··· Provided data ···
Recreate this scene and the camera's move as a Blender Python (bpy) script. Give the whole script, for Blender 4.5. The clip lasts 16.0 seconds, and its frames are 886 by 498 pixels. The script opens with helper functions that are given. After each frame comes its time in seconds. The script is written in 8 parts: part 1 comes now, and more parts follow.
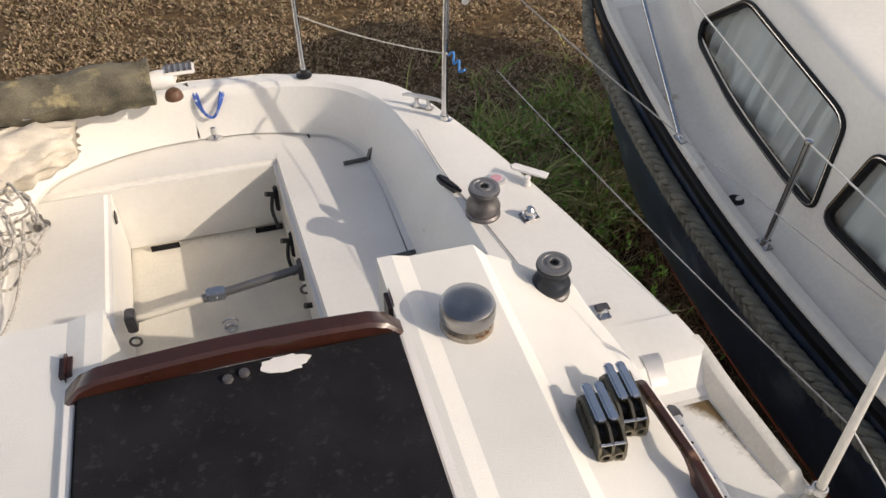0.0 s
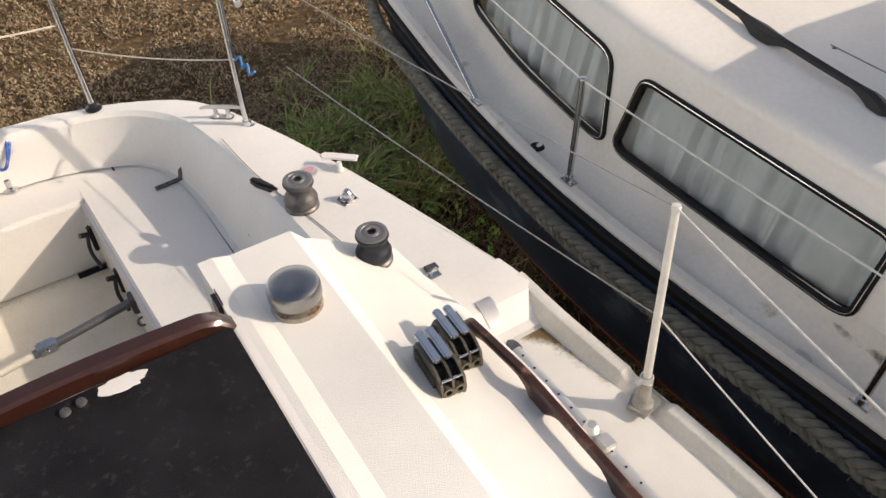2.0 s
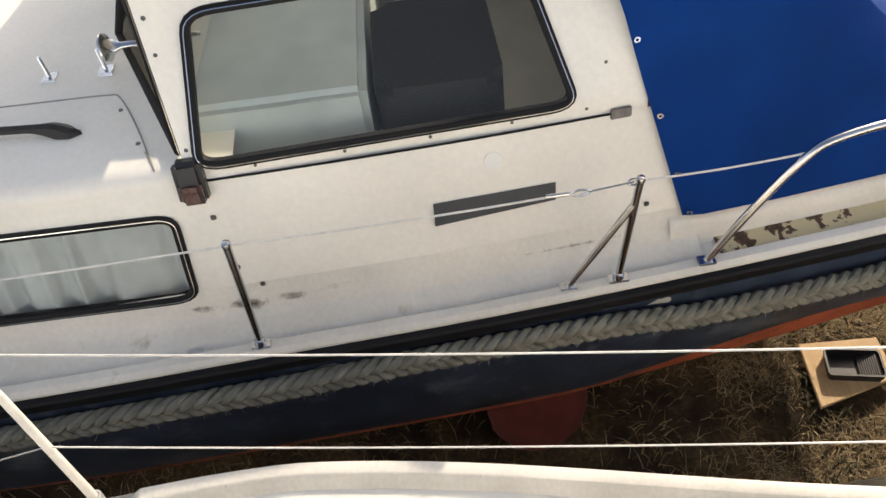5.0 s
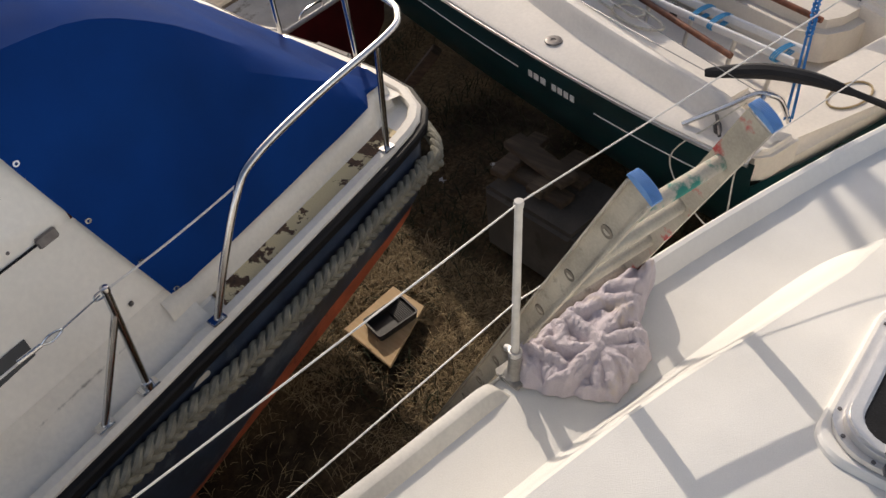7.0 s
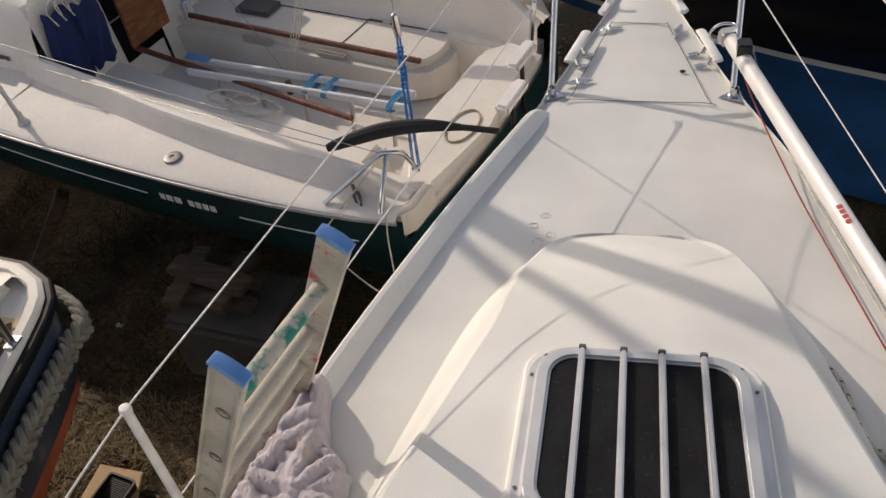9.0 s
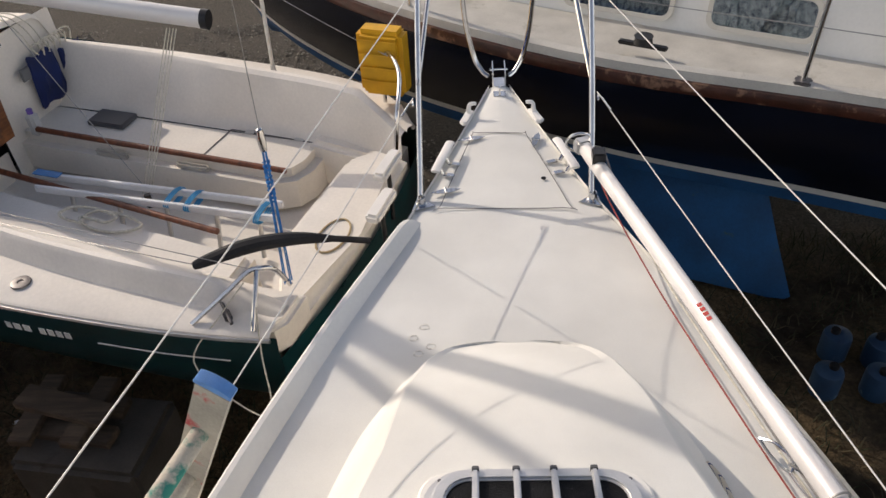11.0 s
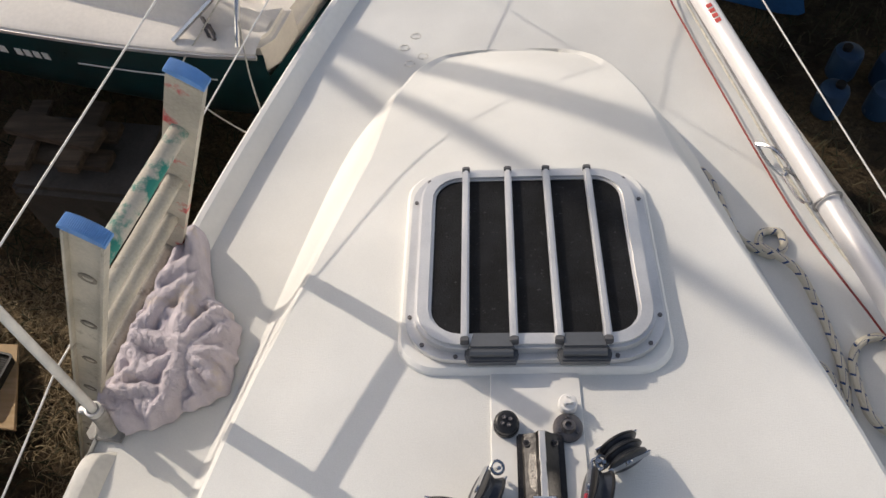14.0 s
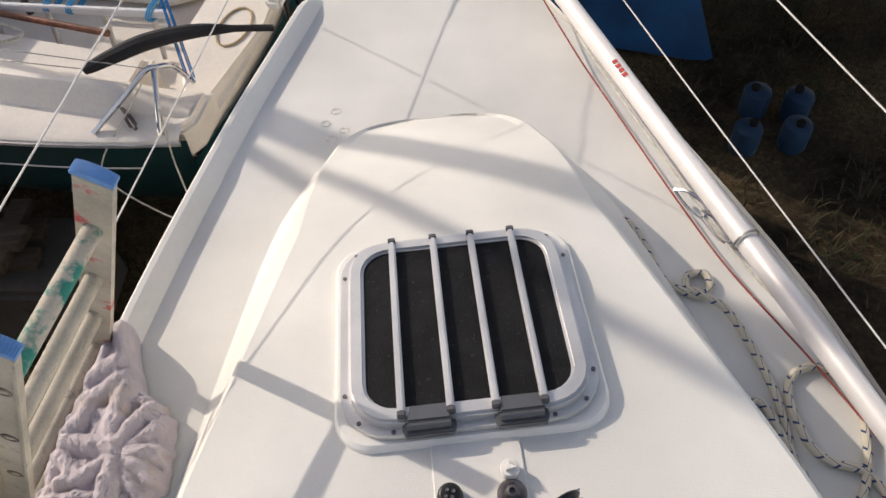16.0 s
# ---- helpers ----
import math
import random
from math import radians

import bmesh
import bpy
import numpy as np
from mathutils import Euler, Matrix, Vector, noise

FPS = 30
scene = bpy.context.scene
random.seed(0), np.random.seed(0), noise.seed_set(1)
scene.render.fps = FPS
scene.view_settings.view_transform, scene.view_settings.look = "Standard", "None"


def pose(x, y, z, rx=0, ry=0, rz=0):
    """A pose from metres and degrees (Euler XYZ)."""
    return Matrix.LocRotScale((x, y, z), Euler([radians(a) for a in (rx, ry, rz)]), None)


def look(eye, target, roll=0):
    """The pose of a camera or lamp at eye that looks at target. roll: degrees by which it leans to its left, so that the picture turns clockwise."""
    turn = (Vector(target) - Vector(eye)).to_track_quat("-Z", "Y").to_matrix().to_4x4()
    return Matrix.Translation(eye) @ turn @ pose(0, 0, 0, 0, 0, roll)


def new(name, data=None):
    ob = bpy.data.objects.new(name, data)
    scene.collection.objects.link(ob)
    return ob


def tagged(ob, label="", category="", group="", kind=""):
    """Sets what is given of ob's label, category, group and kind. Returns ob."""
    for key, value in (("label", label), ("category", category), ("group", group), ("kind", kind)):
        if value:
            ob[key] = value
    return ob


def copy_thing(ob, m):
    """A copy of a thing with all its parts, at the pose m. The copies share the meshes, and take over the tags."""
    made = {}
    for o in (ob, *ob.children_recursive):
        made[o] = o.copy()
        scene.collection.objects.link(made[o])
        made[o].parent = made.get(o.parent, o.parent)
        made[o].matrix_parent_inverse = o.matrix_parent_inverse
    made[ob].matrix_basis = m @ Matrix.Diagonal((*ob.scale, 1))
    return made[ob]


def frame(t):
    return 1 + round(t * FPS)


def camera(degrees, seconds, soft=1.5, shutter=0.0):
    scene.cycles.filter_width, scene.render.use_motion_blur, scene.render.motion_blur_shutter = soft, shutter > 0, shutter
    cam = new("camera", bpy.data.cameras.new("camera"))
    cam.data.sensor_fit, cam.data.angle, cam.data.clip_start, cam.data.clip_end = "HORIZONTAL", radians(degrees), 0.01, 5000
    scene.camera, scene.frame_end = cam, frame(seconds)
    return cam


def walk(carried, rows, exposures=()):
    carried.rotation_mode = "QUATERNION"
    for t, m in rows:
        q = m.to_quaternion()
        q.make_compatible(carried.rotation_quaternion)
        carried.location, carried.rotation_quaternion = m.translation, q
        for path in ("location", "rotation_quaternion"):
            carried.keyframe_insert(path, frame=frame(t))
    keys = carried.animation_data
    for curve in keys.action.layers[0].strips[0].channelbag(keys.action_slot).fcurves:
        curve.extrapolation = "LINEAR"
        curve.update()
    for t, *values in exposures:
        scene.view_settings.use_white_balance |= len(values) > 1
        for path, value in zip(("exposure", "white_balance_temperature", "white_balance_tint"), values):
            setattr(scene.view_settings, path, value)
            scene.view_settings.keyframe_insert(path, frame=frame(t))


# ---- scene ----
cam = camera(58.2, 16.0)
PATH = [
    (0, (0.067, 0.504, 3.471), (0.489, 1.901, 2.104), 0.7),
    (0.5, (0.073, 0.5, 3.467), (0.577, 1.859, 2.09), 0.2),
    (1, (0.089, 0.469, 3.461), (0.692, 1.779, 2.076), 0.2),
    (1.5, (0.089, 0.41, 3.467), (0.746, 1.702, 2.089), -0.7),
    (2, (0.1, 0.365, 3.475), (0.856, 1.613, 2.108), -2.1),
    (2.5, (0.132, 0.349, 3.471), (1.014, 1.523, 2.114), -2.9),
    (3, (0.161, 0.316, 3.47), (1.135, 1.417, 2.113), -3.9),
    (3.5, (0.19, 0.292, 3.467), (1.298, 1.217, 2.082), -5.6),
    (4, (0.234, 0.295, 3.459), (1.492, 0.931, 2.04), -7.2),
    (4.5, (0.212, 0.218, 3.462), (1.592, 0.568, 2.057), -8.9),
    (5, (0.206, 0.273, 3.467), (1.624, 0.284, 2.056), -7.8),
    (5.2, (0.205, 0.262, 3.457), (1.618, 0.151, 2.046), -7.9),
    (7.3, (0.197, 0.088, 3.462), (1.07, -1.012, 2.038), -8.4),
    (7.5, (0.187, 0.055, 3.456), (0.989, -1.106, 2.039), -8.7),
    (8, (0.127, -0.051, 3.476), (0.775, -1.31, 2.063), -9.4),
    (8.5, (0.074, -0.15, 3.482), (0.623, -1.463, 2.077), -10.1),
    (9, (0.062, -0.212, 3.479), (0.489, -1.562, 2.066), -9.9),
    (9.5, (0.093, -0.255, 3.488), (0.363, -1.675, 2.106), -7.8),
    (10, (0.085, -0.284, 3.517), (0.26, -1.793, 2.216), -5.6),
    (10.2, (0.094, -0.281, 3.532), (0.234, -1.822, 2.264), -4.8),
    (12.3, (0.1, -0.265, 3.474), (0.189, -1.767, 2.156), -3.6),
    (12.5, (0.098, -0.262, 3.463), (0.195, -1.707, 2.084), -3.8),
    (13, (0.094, -0.257, 3.445), (0.206, -1.56, 1.931), -4.1),
    (13.5, (0.086, -0.252, 3.428), (0.21, -1.418, 1.807), -5.2),
    (14, (0.08, -0.258, 3.412), (0.196, -1.309, 1.714), -6.3),
    (14.5, (0.081, -0.258, 3.405), (0.185, -1.25, 1.672), -6.7),
    (15, (0.087, -0.254, 3.413), (0.187, -1.261, 1.689), -6.7),
    (15.5, (0.062, -0.263, 3.416), (0.126, -1.328, 1.725), -5.4),
    (16, (0.034, -0.273, 3.423), (0.014, -1.444, 1.802), -5.5),
]
EXPOSURES = [(0, 0.25, 7100, 15), (2, 0.41, 7350, 16), (3, 0.46, 7500, 16), (4, 0.66, 7550, 17), (4.5, 0.78, 7550, 15), (5, 0.96, 7550, 13), (6.2, 0.5, 7300, 15), (7.5, -0.06, 7000, 15), (8.5, -0.17, 7000, 15), (9, -0.13, 7000, 15), (10, 0.1, 6900, 15), (12.5, 0.12, 6950, 15), (13.5, 0.06, 6850, 14), (14.5, 0.14, 6800, 13), (16, 0.16, 6900, 15)]
walk(cam, [(t, look(eye, target, roll)) for t, eye, target, roll in PATH], EXPOSURES)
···
**The exercise**.
Set down the material above as is, without any pictures.

**Result for this exercise**.
Recreate this scene and the camera's move as a Blender Python (bpy) script. Give the whole script, for Blender 4.5. The clip lasts 16.0 seconds, and its frames are 886 by 498 pixels. The script opens with helper functions that are given. After each frame comes its time in seconds. The script is written in 8 parts: part 1 comes now, and more parts follow.
0.0 s
2.0 s
5.0 s
7.0 s
9.0 s
11.0 s
14.0 s
16.0 s
# ---- helpers ----
import math
import random
from math import radians

import bmesh
import bpy
import numpy as np
from mathutils import Euler, Matrix, Vector, noise

FPS = 30
scene = bpy.context.scene
random.seed(0), np.random.seed(0), noise.seed_set(1)
scene.render.fps = FPS
scene.view_settings.view_transform, scene.view_settings.look = "Standard", "None"


def pose(x, y, z, rx=0, ry=0, rz=0):
    """A pose from metres and degrees (Euler XYZ)."""
    return Matrix.LocRotScale((x, y, z), Euler([radians(a) for a in (rx, ry, rz)]), None)


def look(eye, target, roll=0):
    """The pose of a camera or lamp at eye that looks at target. roll: degrees by which it leans to its left, so that the picture turns clockwise."""
    turn = (Vector(target) - Vector(eye)).to_track_quat("-Z", "Y").to_matrix().to_4x4()
    return Matrix.Translation(eye) @ turn @ pose(0, 0, 0, 0, 0, roll)


def new(name, data=None):
    ob = bpy.data.objects.new(name, data)
    scene.collection.objects.link(ob)
    return ob


def tagged(ob, label="", category="", group="", kind=""):
    """Sets what is given of ob's label, category, group and kind. Returns ob."""
    for key, value in (("label", label), ("category", category), ("group", group), ("kind", kind)):
        if value:
            ob[key] = value
    return ob


def copy_thing(ob, m):
    """A copy of a thing with all its parts, at the pose m. The copies share the meshes, and take over the tags."""
    made = {}
    for o in (ob, *ob.children_recursive):
        made[o] = o.copy()
        scene.collection.objects.link(made[o])
        made[o].parent = made.get(o.parent, o.parent)
        made[o].matrix_parent_inverse = o.matrix_parent_inverse
    made[ob].matrix_basis = m @ Matrix.Diagonal((*ob.scale, 1))
    return made[ob]


def frame(t):
    return 1 + round(t * FPS)


def camera(degrees, seconds, soft=1.5, shutter=0.0):
    scene.cycles.filter_width, scene.render.use_motion_blur, scene.render.motion_blur_shutter = soft, shutter > 0, shutter
    cam = new("camera", bpy.data.cameras.new("camera"))
    cam.data.sensor_fit, cam.data.angle, cam.data.clip_start, cam.data.clip_end = "HORIZONTAL", radians(degrees), 0.01, 5000
    scene.camera, scene.frame_end = cam, frame(seconds)
    return cam


def walk(carried, rows, exposures=()):
    carried.rotation_mode = "QUATERNION"
    for t, m in rows:
        q = m.to_quaternion()
        q.make_compatible(carried.rotation_quaternion)
        carried.location, carried.rotation_quaternion = m.translation, q
        for path in ("location", "rotation_quaternion"):
            carried.keyframe_insert(path, frame=frame(t))
    keys = carried.animation_data
    for curve in keys.action.layers[0].strips[0].channelbag(keys.action_slot).fcurves:
        curve.extrapolation = "LINEAR"
        curve.update()
    for t, *values in exposures:
        scene.view_settings.use_white_balance |= len(values) > 1
        for path, value in zip(("exposure", "white_balance_temperature", "white_balance_tint"), values):
            setattr(scene.view_settings, path, value)
            scene.view_settings.keyframe_insert(path, frame=frame(t))


# ---- scene ----
cam = camera(58.2, 16.0)
PATH = [
    (0, (0.067, 0.504, 3.471), (0.489, 1.901, 2.104), 0.7),
    (0.5, (0.073, 0.5, 3.467), (0.577, 1.859, 2.09), 0.2),
    (1, (0.089, 0.469, 3.461), (0.692, 1.779, 2.076), 0.2),
    (1.5, (0.089, 0.41, 3.467), (0.746, 1.702, 2.089), -0.7),
    (2, (0.1, 0.365, 3.475), (0.856, 1.613, 2.108), -2.1),
    (2.5, (0.132, 0.349, 3.471), (1.014, 1.523, 2.114), -2.9),
    (3, (0.161, 0.316, 3.47), (1.135, 1.417, 2.113), -3.9),
    (3.5, (0.19, 0.292, 3.467), (1.298, 1.217, 2.082), -5.6),
    (4, (0.234, 0.295, 3.459), (1.492, 0.931, 2.04), -7.2),
    (4.5, (0.212, 0.218, 3.462), (1.592, 0.568, 2.057), -8.9),
    (5, (0.206, 0.273, 3.467), (1.624, 0.284, 2.056), -7.8),
    (5.2, (0.205, 0.262, 3.457), (1.618, 0.151, 2.046), -7.9),
    (7.3, (0.197, 0.088, 3.462), (1.07, -1.012, 2.038), -8.4),
    (7.5, (0.187, 0.055, 3.456), (0.989, -1.106, 2.039), -8.7),
    (8, (0.127, -0.051, 3.476), (0.775, -1.31, 2.063), -9.4),
    (8.5, (0.074, -0.15, 3.482), (0.623, -1.463, 2.077), -10.1),
    (9, (0.062, -0.212, 3.479), (0.489, -1.562, 2.066), -9.9),
    (9.5, (0.093, -0.255, 3.488), (0.363, -1.675, 2.106), -7.8),
    (10, (0.085, -0.284, 3.517), (0.26, -1.793, 2.216), -5.6),
    (10.2, (0.094, -0.281, 3.532), (0.234, -1.822, 2.264), -4.8),
    (12.3, (0.1, -0.265, 3.474), (0.189, -1.767, 2.156), -3.6),
    (12.5, (0.098, -0.262, 3.463), (0.195, -1.707, 2.084), -3.8),
    (13, (0.094, -0.257, 3.445), (0.206, -1.56, 1.931), -4.1),
    (13.5, (0.086, -0.252, 3.428), (0.21, -1.418, 1.807), -5.2),
    (14, (0.08, -0.258, 3.412), (0.196, -1.309, 1.714), -6.3),
    (14.5, (0.081, -0.258, 3.405), (0.185, -1.25, 1.672), -6.7),
    (15, (0.087, -0.254, 3.413), (0.187, -1.261, 1.689), -6.7),
    (15.5, (0.062, -0.263, 3.416), (0.126, -1.328, 1.725), -5.4),
    (16, (0.034, -0.273, 3.423), (0.014, -1.444, 1.802), -5.5),
]
EXPOSURES = [(0, 0.25, 7100, 15), (2, 0.41, 7350, 16), (3, 0.46, 7500, 16), (4, 0.66, 7550, 17), (4.5, 0.78, 7550, 15), (5, 0.96, 7550, 13), (6.2, 0.5, 7300, 15), (7.5, -0.06, 7000, 15), (8.5, -0.17, 7000, 15), (9, -0.13, 7000, 15), (10, 0.1, 6900, 15), (12.5, 0.12, 6950, 15), (13.5, 0.06, 6850, 14), (14.5, 0.14, 6800, 13), (16, 0.16, 6900, 15)]
walk(cam, [(t, look(eye, target, roll)) for t, eye, target, roll in PATH], EXPOSURES)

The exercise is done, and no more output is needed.